● Provided material:
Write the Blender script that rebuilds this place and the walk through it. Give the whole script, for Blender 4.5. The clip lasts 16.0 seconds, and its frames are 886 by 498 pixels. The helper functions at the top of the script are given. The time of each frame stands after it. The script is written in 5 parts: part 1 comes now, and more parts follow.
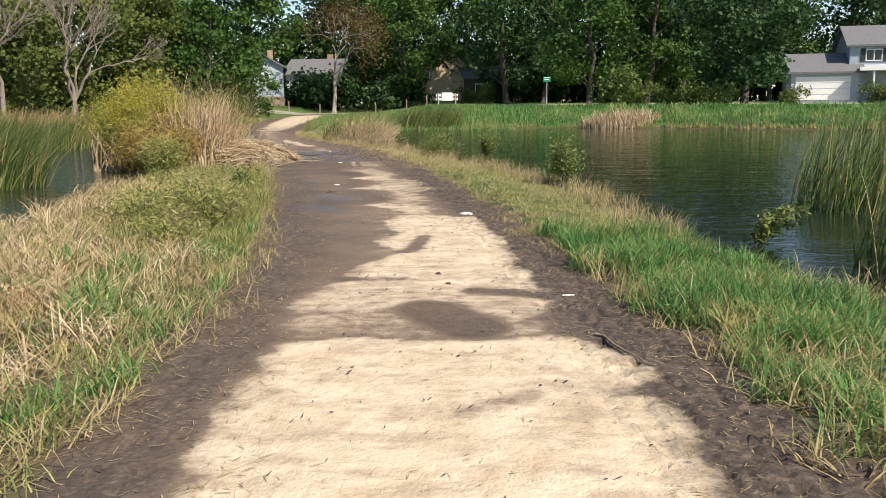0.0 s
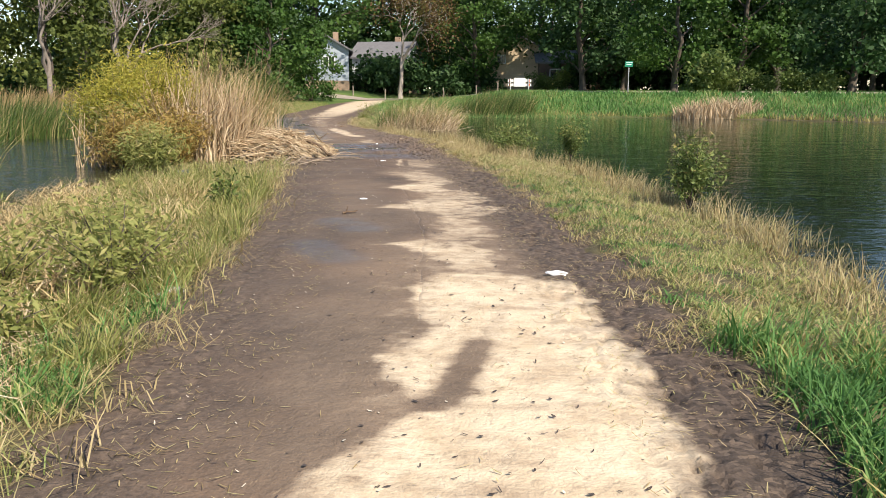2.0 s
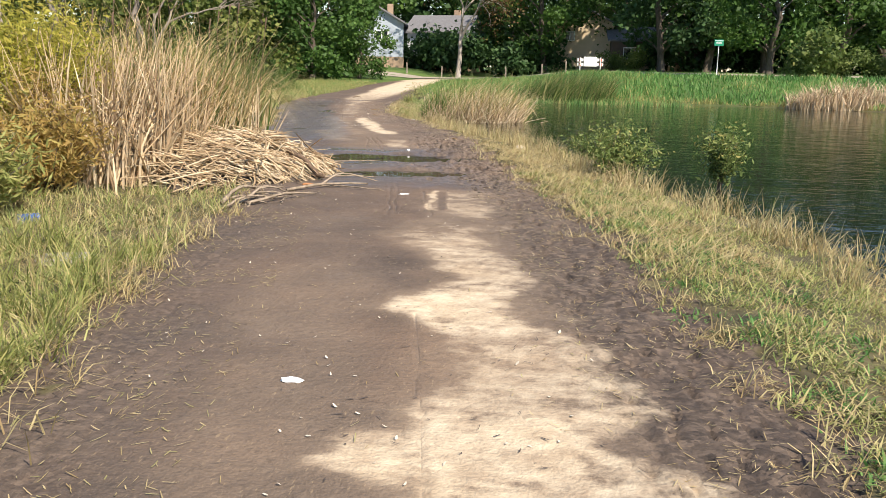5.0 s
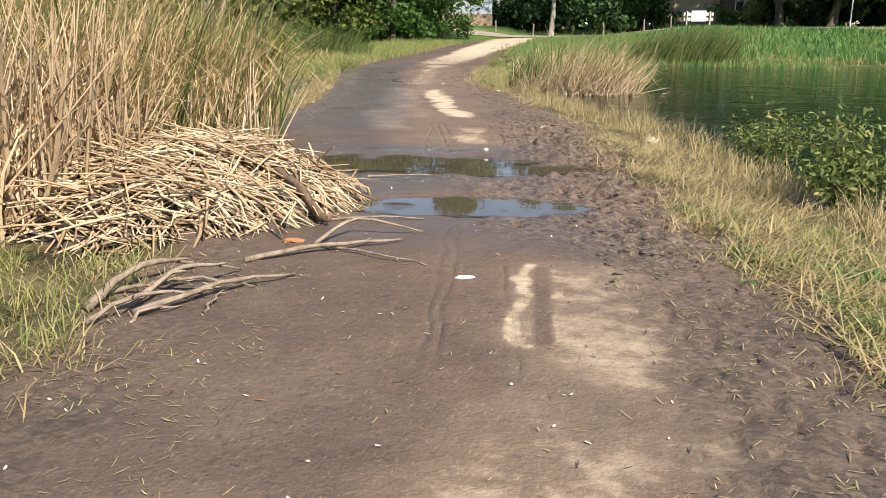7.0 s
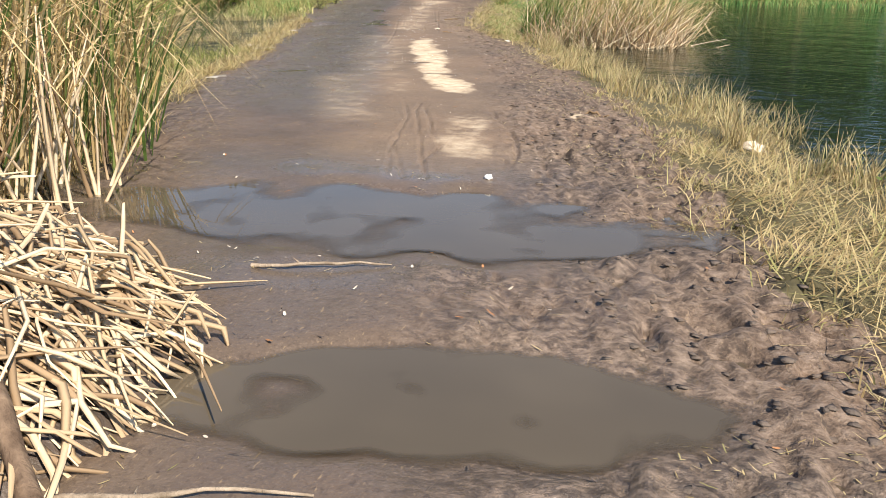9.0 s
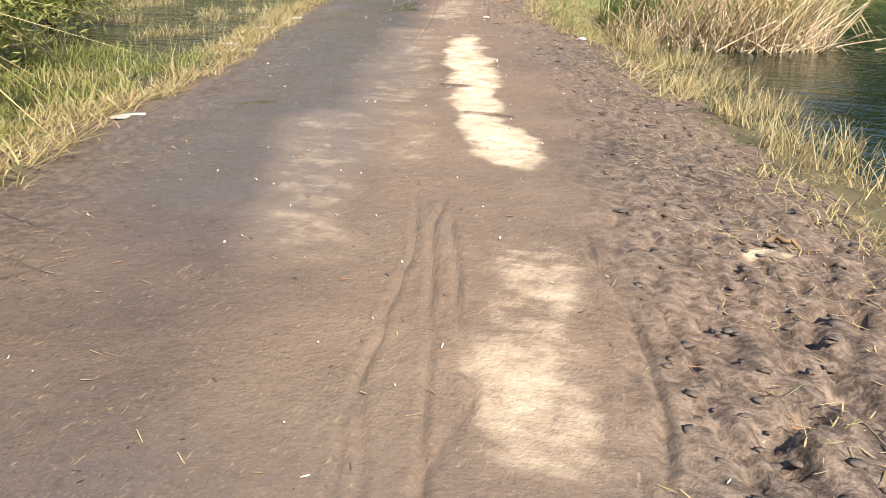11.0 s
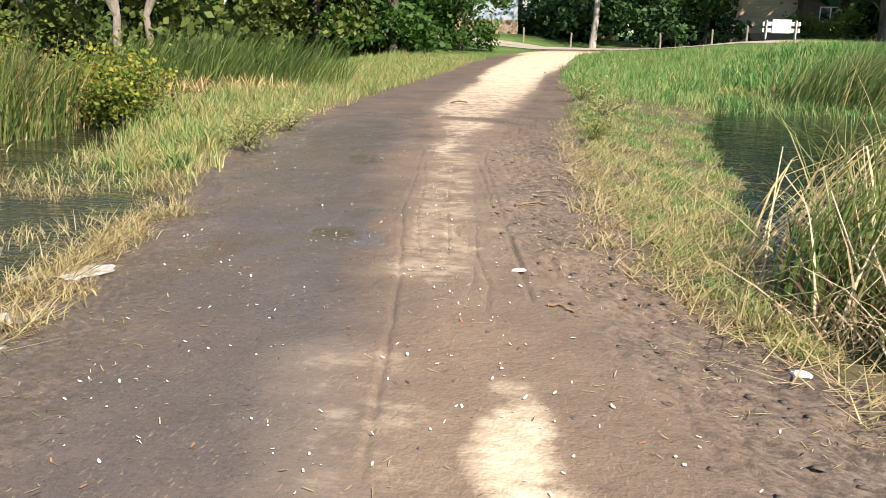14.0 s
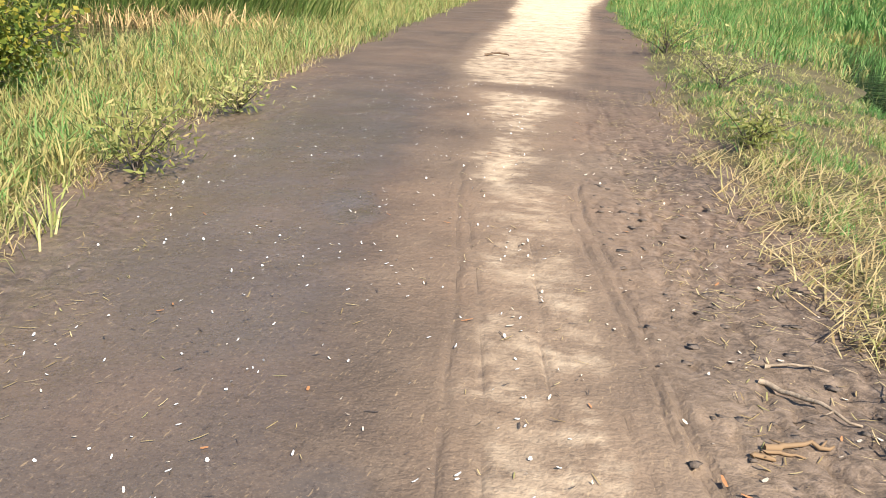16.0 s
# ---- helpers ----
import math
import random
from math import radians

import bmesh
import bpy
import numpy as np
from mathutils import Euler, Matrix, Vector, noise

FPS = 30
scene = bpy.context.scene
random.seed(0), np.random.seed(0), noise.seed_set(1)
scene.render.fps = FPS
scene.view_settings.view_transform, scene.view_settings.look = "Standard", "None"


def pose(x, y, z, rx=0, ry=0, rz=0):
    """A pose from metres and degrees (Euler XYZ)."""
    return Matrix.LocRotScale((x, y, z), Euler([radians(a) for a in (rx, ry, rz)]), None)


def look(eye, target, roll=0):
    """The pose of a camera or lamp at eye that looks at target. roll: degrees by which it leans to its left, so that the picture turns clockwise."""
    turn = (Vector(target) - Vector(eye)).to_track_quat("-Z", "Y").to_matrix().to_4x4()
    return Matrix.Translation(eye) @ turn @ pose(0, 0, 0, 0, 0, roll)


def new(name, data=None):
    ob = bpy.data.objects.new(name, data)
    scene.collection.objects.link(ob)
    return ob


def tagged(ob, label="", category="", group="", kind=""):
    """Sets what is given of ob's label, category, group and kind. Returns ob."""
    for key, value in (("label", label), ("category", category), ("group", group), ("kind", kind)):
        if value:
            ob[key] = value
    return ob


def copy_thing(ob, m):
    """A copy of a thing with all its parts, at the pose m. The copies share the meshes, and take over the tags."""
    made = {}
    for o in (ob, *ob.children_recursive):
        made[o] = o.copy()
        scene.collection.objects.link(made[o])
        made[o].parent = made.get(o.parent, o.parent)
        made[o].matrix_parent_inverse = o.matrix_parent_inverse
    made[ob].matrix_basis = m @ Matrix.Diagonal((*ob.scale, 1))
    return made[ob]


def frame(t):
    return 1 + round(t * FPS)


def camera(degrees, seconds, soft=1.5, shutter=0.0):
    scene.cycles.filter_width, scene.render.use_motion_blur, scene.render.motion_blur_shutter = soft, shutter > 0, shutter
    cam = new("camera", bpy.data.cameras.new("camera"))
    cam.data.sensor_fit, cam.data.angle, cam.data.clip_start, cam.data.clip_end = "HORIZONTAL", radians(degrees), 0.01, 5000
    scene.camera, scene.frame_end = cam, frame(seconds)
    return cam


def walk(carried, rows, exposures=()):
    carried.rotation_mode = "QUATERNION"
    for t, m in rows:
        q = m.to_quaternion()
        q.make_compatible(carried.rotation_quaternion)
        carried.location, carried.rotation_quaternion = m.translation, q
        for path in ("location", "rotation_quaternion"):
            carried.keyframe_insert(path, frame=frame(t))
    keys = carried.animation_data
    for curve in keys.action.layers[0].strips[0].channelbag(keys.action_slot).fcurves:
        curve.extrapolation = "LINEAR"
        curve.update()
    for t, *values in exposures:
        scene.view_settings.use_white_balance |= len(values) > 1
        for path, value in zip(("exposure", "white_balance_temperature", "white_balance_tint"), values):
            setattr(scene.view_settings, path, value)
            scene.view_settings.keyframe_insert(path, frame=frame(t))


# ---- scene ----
import functools

cam = camera(55.0, 16.0, soft=0.8)
PATH = [
    (0, (0.593, 1.108, 1.465), (0.551, 3.078, 1.125), -1.5),
    (0.5, (0.579, 2.314, 1.427), (0.499, 4.282, 1.078), -0.5),
    (1, (0.541, 3.543, 1.38), (0.436, 5.506, 1.016), -1.5),
    (1.5, (0.506, 4.652, 1.398), (0.365, 6.615, 1.038), -1.6),
    (2, (0.451, 5.853, 1.376), (0.251, 7.808, 1.006), -0.9),
    (2.5, (0.378, 7.085, 1.34), (0.129, 9.033, 0.959), -0.5),
    (3, (0.243, 8.278, 1.342), (-0.012, 10.221, 0.943), 0.8),
    (3.5, (0.098, 9.464, 1.307), (-0.166, 11.394, 0.854), -0.3),
    (4, (-0.052, 10.575, 1.329), (-0.319, 12.505, 0.878), -0.1),
    (4.5, (-0.186, 11.708, 1.395), (-0.475, 13.639, 0.964), 0.9),
    (4.7, (-0.259, 12.177, 1.401), (-0.559, 14.109, 0.98), 0.6),
    (6.8, (-1.135, 17.149, 1.375), (-1.654, 19.017, 0.883), -0.7),
    (7, (-1.254, 17.583, 1.37), (-1.778, 19.444, 0.857), -0.8),
    (7.5, (-1.503, 18.616, 1.378), (-2.019, 20.472, 0.839), -0.7),
    (8, (-1.744, 19.644, 1.361), (-2.233, 21.5, 0.8), 0.4),
    (8.2, (-1.823, 20.019, 1.37), (-2.313, 21.868, 0.786), 0.6),
    (10.3, (-2.798, 23.929, 1.408), (-3.372, 25.703, 0.683), -1.0),
    (10.5, (-2.911, 24.306, 1.39), (-3.484, 26.078, 0.661), -0.3),
    (11, (-3.237, 25.288, 1.398), (-3.847, 27.042, 0.655), 0.1),
    (11.5, (-3.611, 26.391, 1.371), (-4.249, 28.148, 0.659), -1.5),
    (12, (-3.965, 27.471, 1.428), (-4.608, 29.264, 0.816), -0.9),
    (12.5, (-4.368, 28.549, 1.44), (-4.998, 30.369, 0.901), 1.2),
    (12.7, (-4.546, 28.962, 1.437), (-5.183, 30.786, 0.92), 1.9),
    (13, (-4.822, 29.587, 1.431), (-5.465, 31.412, 0.926), 1.5),
    (13.5, (-5.302, 30.673, 1.473), (-5.917, 32.511, 0.981), 0.8),
    (14, (-5.738, 31.782, 1.475), (-6.273, 33.643, 0.973), 0.1),
    (14.5, (-6.139, 32.925, 1.464), (-6.635, 34.784, 0.921), 0.1),
    (15, (-6.562, 33.976, 1.474), (-7.076, 35.803, 0.843), 0.5),
    (15.5, (-6.98, 35.168, 1.443), (-7.498, 36.973, 0.757), 1.6),
    (16, (-7.408, 36.359, 1.457), (-7.939, 38.168, 0.79), 1.1),
]
LEAN = 1.1
walk(cam, [(t, look(eye, aim, roll + LEAN)) for t, eye, aim, roll in PATH], [(0, 0.5, 6750, 12), (2, 0.65, 6750, 12), (4.7, 0.82, 6750, 12), (7, 0.75, 6750, 12), (8.2, 0.74, 6750, 12), (10.3, 1.22, 6750, 12), (12.5, 0.88, 6750, 12), (13.5, 0.92, 6750, 12), (14.5, 1.1, 6750, 12), (15, 1.16, 6750, 12), (16, 1.1, 6750, 12)])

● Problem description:
From the top of the listing above, repeat each line exactly until you reach the line containing "turn = (Vector(target)", and repeat that one too. Leave the pictures out.

● Written response:
Write the Blender script that rebuilds this place and the walk through it. Give the whole script, for Blender 4.5. The clip lasts 16.0 seconds, and its frames are 886 by 498 pixels. The helper functions at the top of the script are given. The time of each frame stands after it. The script is written in 5 parts: part 1 comes now, and more parts follow.
0.0 s
2.0 s
5.0 s
7.0 s
9.0 s
11.0 s
14.0 s
16.0 s
# ---- helpers ----
import math
import random
from math import radians

import bmesh
import bpy
import numpy as np
from mathutils import Euler, Matrix, Vector, noise

FPS = 30
scene = bpy.context.scene
random.seed(0), np.random.seed(0), noise.seed_set(1)
scene.render.fps = FPS
scene.view_settings.view_transform, scene.view_settings.look = "Standard", "None"


def pose(x, y, z, rx=0, ry=0, rz=0):
    """A pose from metres and degrees (Euler XYZ)."""
    return Matrix.LocRotScale((x, y, z), Euler([radians(a) for a in (rx, ry, rz)]), None)


def look(eye, target, roll=0):
    """The pose of a camera or lamp at eye that looks at target. roll: degrees by which it leans to its left, so that the picture turns clockwise."""
    turn = (Vector(target) - Vector(eye)).to_track_quat("-Z", "Y").to_matrix().to_4x4()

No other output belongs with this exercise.